Who Should Listen to Can’t Hurt Me
Listeners who respond to memoir-driven motivation, who want evidence rather than theory, and who are willing to sit with a narrator who has no patience for excuses will find this rewarding. It is particularly suited to long commutes or training sessions where the confrontational energy of Baldoin’s performance can be matched to physical effort. Listeners who prefer structured self-help with clear, modular chapters should note that this is primarily a story, and the framework emerges from the story rather than organizing it. Those who want warmth or nuance in their motivational content will not find either here. That is not a flaw; it is the entire design.
Frequently Asked Questions
Is this the same content as the English edition of Can’t Hurt Me?
Yes, this is the full Italian translation of Goggins’s memoir, published by Salani under the title Niente Può Fermarti. All ten challenges and the core narrative are present; the Italian text is a complete edition, not an abridged version.
Does Diego Baldoin’s narration work for a book this intense?
Based on listener feedback from Italian Audible reviews, Baldoin matches the book’s energy well. The narration is described as engaging and motivating rather than theatrical, which suits Goggins’s no-nonsense first-person voice.
Is this book actually a self-help book or a memoir?

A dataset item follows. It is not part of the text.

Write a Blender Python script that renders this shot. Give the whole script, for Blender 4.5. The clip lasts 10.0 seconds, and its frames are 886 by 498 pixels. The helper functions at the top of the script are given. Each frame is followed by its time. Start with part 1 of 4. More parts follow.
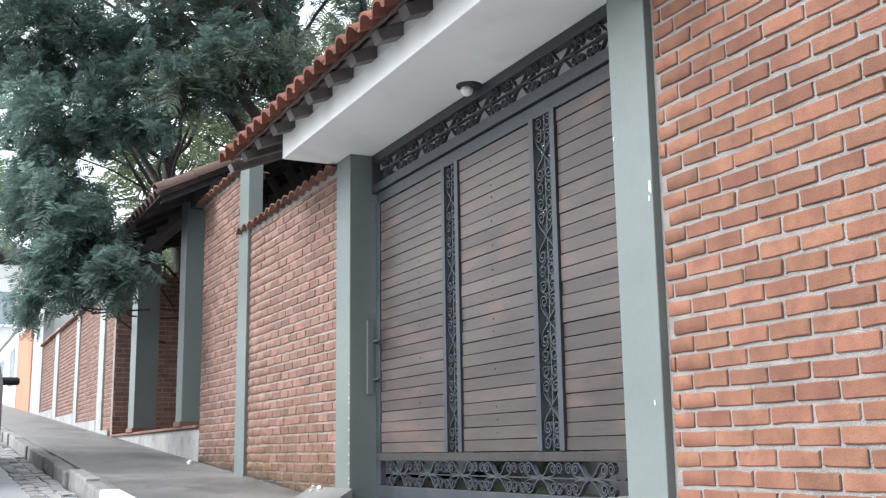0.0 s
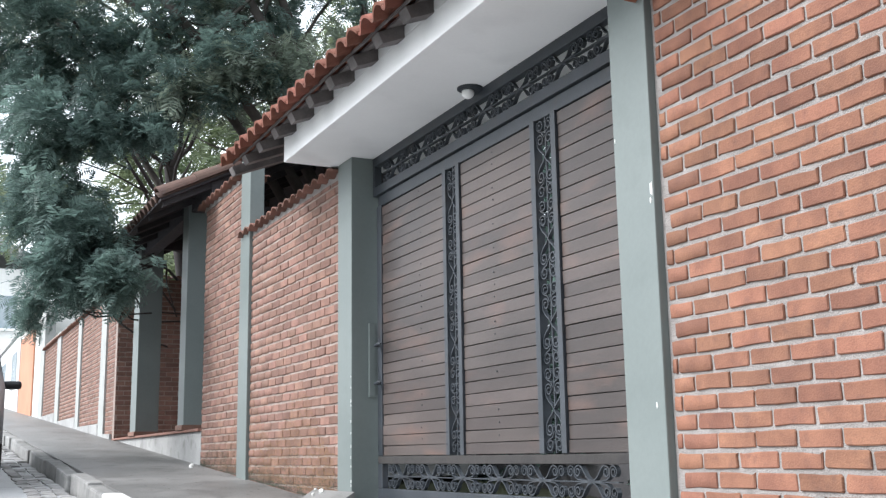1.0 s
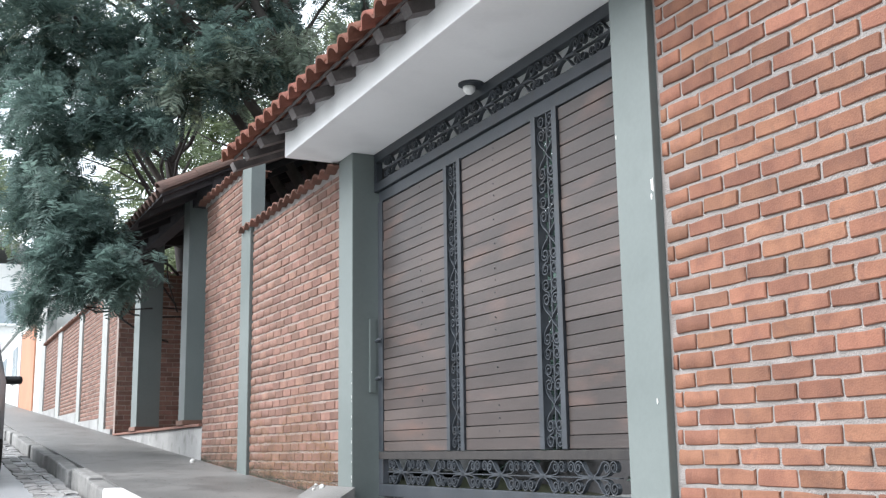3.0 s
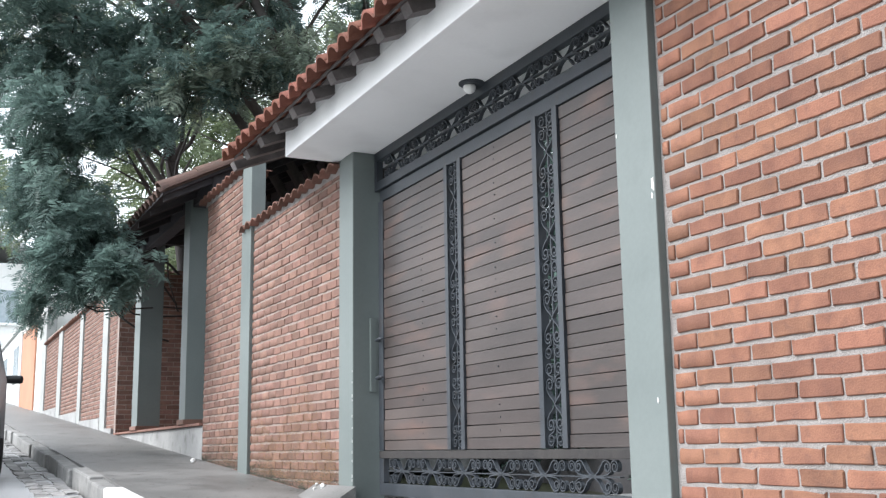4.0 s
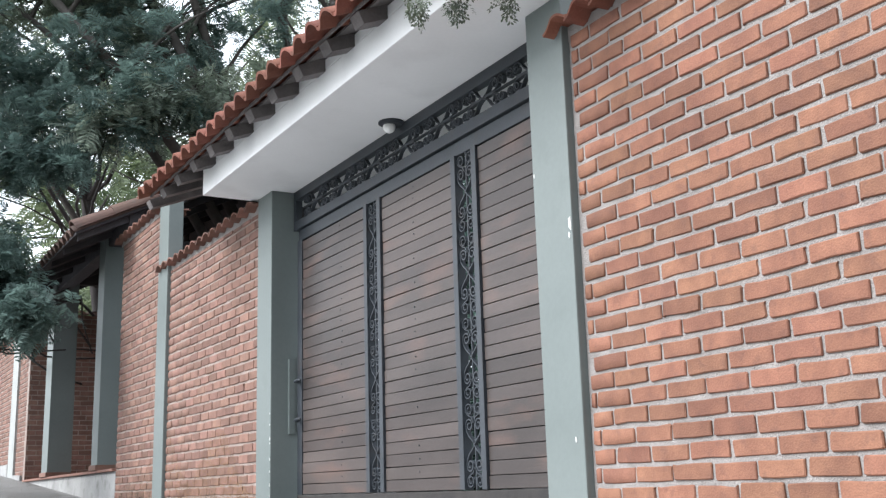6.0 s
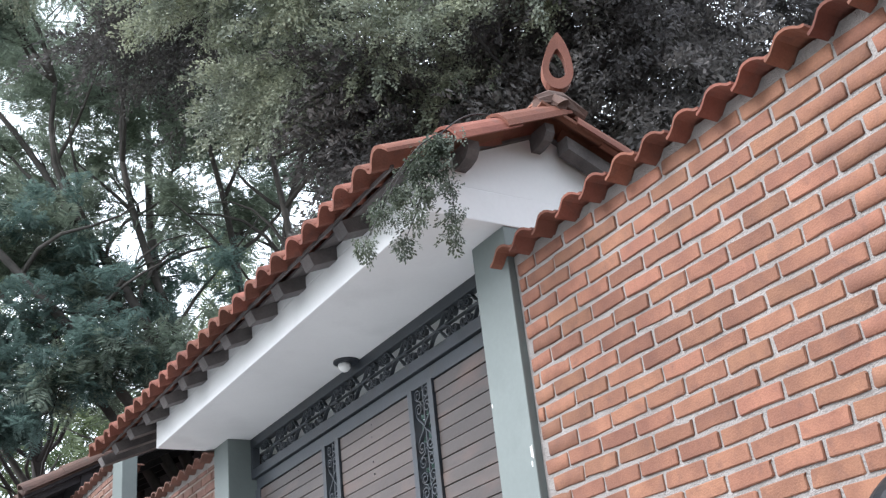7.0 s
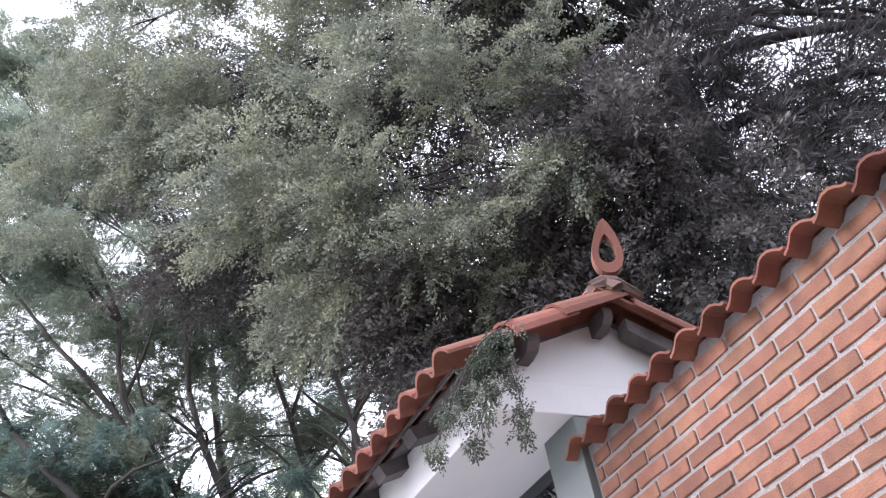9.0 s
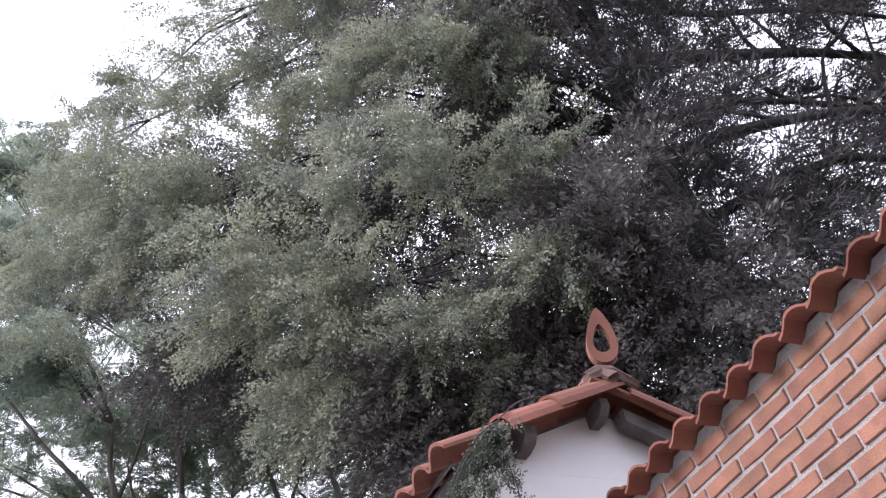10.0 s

It is primarily a memoir structured around ten actionable challenges. The self-help tools emerge from Goggins’s personal story rather than standing apart from it. Listeners expecting a conventional self-help format may be surprised by how much of the runtime is biographical narrative.
What is the forty-percent rule, and is it explained clearly in the audiobook?
The forty-percent rule is Goggins’s argument that when you feel like stopping, you are using only roughly forty percent of your actual capacity. It is one of the book’s central ideas and is explained through specific examples from his training and military service rather than as abstract theory.